La
primera escena es clave. Es de noche en alguna parte de alguna ciudad
secundaria y cercana a Londres, un hombre se acerca a su vehículo, ingresa y se
desmarca de los aperos del trabajo (asumo que es ingeniero o jefe de obra). En
un gesto rutinario se quita el casco, los lentes y el chaleco reflector. Enciende
el vehículo e inmediatamente conecta su celular al sistema bluetooth. Se pone en movimiento hasta llegar a un cruce
transversal donde coloca la luz de cruce para girar a la izquierda pero el
semáforo acaba de dar la orden de detenerse. Ese rojo, ese alto, fue suficiente
para reflexionar y girar en sentido contrario. Este es el inicio del filme Locke (2014), dirigido por el inglés Steven
Knight.
Ivan
Locke es un esposo y padre amoroso, responsable de un proyecto de construcción
de enormes proporciones y con la sombra a cuestas de un progenitor que lo
abandonó apenas siendo un niño. Su vida es interpelada a raíz de una relación
extramatrimonial de una noche, con el resultado sorpresivo de un embarazo. La necesidad
de hacer lo correcto es lo que proporciona el argumento del filme, donde todo
transcurre dentro del auto (representación metonímica del encierro al que es
sometido el protagonista). El plano es casi secuencial, en el ínterin del desplazamiento
por la autopista realiza una serie de llamadas para informar decisiones importantes:
La familia (no verá el partido de fútbol con su esposa e hijos); el trabajo (no
estará al mando de una importante distribución de concreto para el edificio que
está construyendo, por eso delega funciones al subalterno inmediato y llama a
su jefe); la infidelidad (informa a la mujer que estará presente al momento del
alumbramiento). Entre esos tres aspectos transcurre la historia, mientras
observamos a un Tom Hardy que deslumbra con el carácter y poder actoral que
despliega en esta, quizás, su mejor interpretación.
Ivan
Locke decide. En el juego de la decisión apuesta la estabilidad de su vida, el
semblante de un hombre ordinario es puesto a un lado ante la coyuntura que se
avecina por el nacimiento de un hijo, fruto de una infidelidad. No importa
tanto el dilema moral en el cual está sumergido el protagonista sino la
claustrofobia que genera, tanto a él como al espectador, la tensión que implica
romper con la herencia y el pesado fardo de la memoria. El sujeto lucha, tiene
un duelo con el fantasma del padre (no tiene un mandato como Hamlet sino una
deshonra que reivindicar, una mácula que limpiar: el apellido en sí). La herencia
es una rémora para aquellos hombres que no están complacidos con lo que le tocó
en suerte, sobre todo aquello que tiene que ver con el llamado de la especie,
la sangre.
El
mensaje es claro: un hombre tiene hábitos simples, cotidianos, por esa causa
adquiere una serie de rasgos que lo habilitan para vivir en sociedad. Esa disposición
permanente a hacer las cosas es lo que diferencia al hombre de otras especies,
entre tantas otras características. De tal manera que “hacer lo correcto” no
tiene que ver con una revelación o don otorgado por los dioses sino por el “hábito”
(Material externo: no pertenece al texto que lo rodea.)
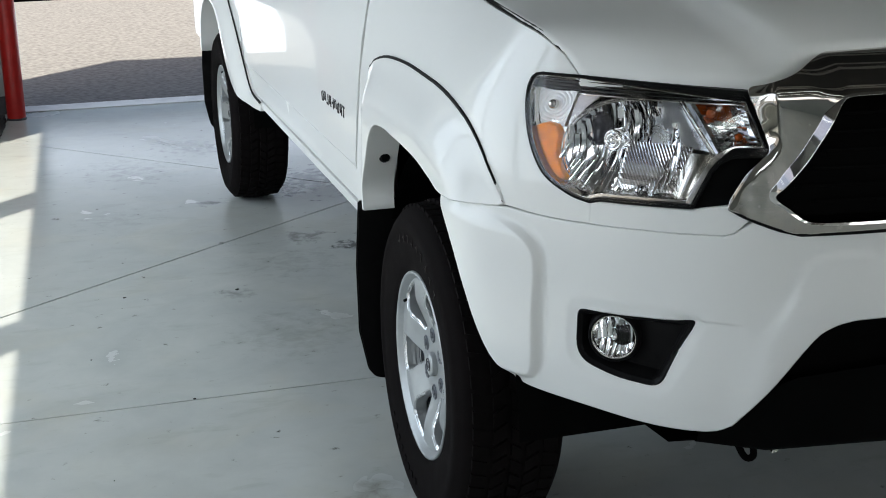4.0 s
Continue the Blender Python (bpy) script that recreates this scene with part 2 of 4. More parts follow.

de siempre llevarlo a cabo. Por eso lo apacible del personaje del filme, la
templanza en sus decisiones de vida. De eso se trata todo esto, asumimos
cambios, unos adversos y otros favorables, con la venia de nuestro temperamento,
el respaldo de la frecuencia, indetectable y silente pero fortalecedora, para
poder ganarnos la humanidad, el ser hombres. Locke muestra que las decisiones no son delicadas ni complejas
simplemente son rutinarias, tan simples como conducir un auto por una autopista.
La capacidad de respuesta dependerá de lo que cuentes en tu haber. Esa es la
ética. Gracias John Locke por el pragmatismo.